Michael Gove is facing legal action from a school after it accused the education secretary of attempting to illegally force the primary to convert to academy status.
Lawyers representing the governing body of Downhills Primary, Haringey, north London, have sent a statement of claim to the Department for Education (DfE). Gove has a fortnight to respond to the claims or risks facing a judicial review into his decision.
Success for the school could stall the government's plans to roll out the academy programme and make schools independent of local councils.
Downhills governor Roger Sahota told the Observer: "We are saying the secretary of state has acted unlawfully by forcing Downhills to become an academy and that action is premature in advance of the next Ofsted inspection.
"It is quite clear that the attainment records are improving and what they are doing is ideologically or politically motivated."
Headteacher Leslie Church told the newspaper: "I am neither for nor against academies.
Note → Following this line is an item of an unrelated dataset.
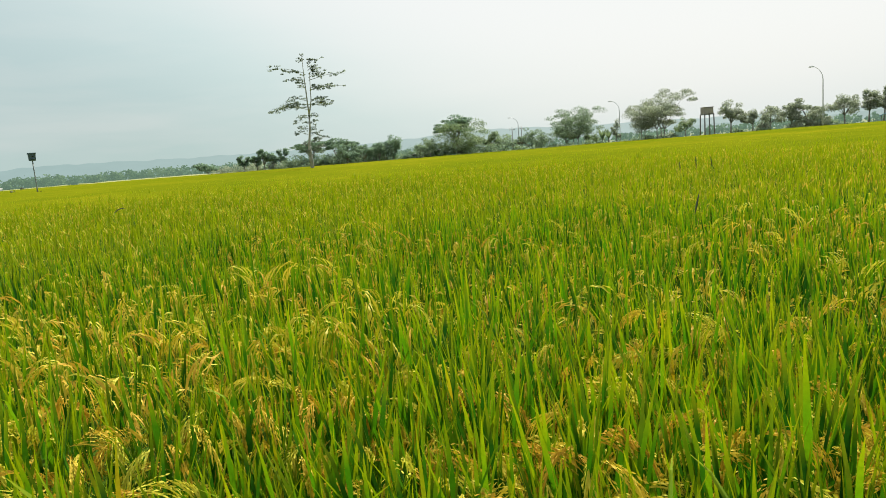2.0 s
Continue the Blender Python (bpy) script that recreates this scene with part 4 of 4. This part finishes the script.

I think it is right for communities to decide what school they have.
"Therefore, if the drive to change all schools to academy status is something the government wishes to pursue, I think that is something that should be put before the electorate as a manifesto.
"Outstanding schools are being encouraged into academy status, schools at the bottom end are being forced to become academies, so that leaves schools in the middle and basically my understanding is the financial viability of local authorities is left in the balance."
A DfE spokeswoman said: "Haringey's primary schools are the worst performing in inner London. This year, results went backwards - dropping below both the national and London average in English and maths.
"Similar local authorities in London, such as Hackney and Tower Hamlets, outperform them. It is vital that improvements are made quickly, which is why we are looking at academy sponsorship to turn around failing schools. We cannot simply stand by and let schools fail their pupils year after year.
"The department will respond to the school's letter in due course."
In a speech last week at a south-east London academy, Gove said most local authorities were being "co-operative and constructive" but he said some were being "obstructive" in their approach.
The education secretary highlighted Haringey Council in his remarks, saying he had been asked "not to challenge" the leadership of the borough's lowest performing schools.
And in his speech he said: "They are more concerned with protecting old ways of working than helping the most disadvantaged children succeed in the future.
"Anyone who cares about social justice must want us to defeat these ideologues and liberate the next generation from a history of failure.
"In one of the most disadvantaged parts of our capital city, poor children have been deprived of the skills they need to succeed."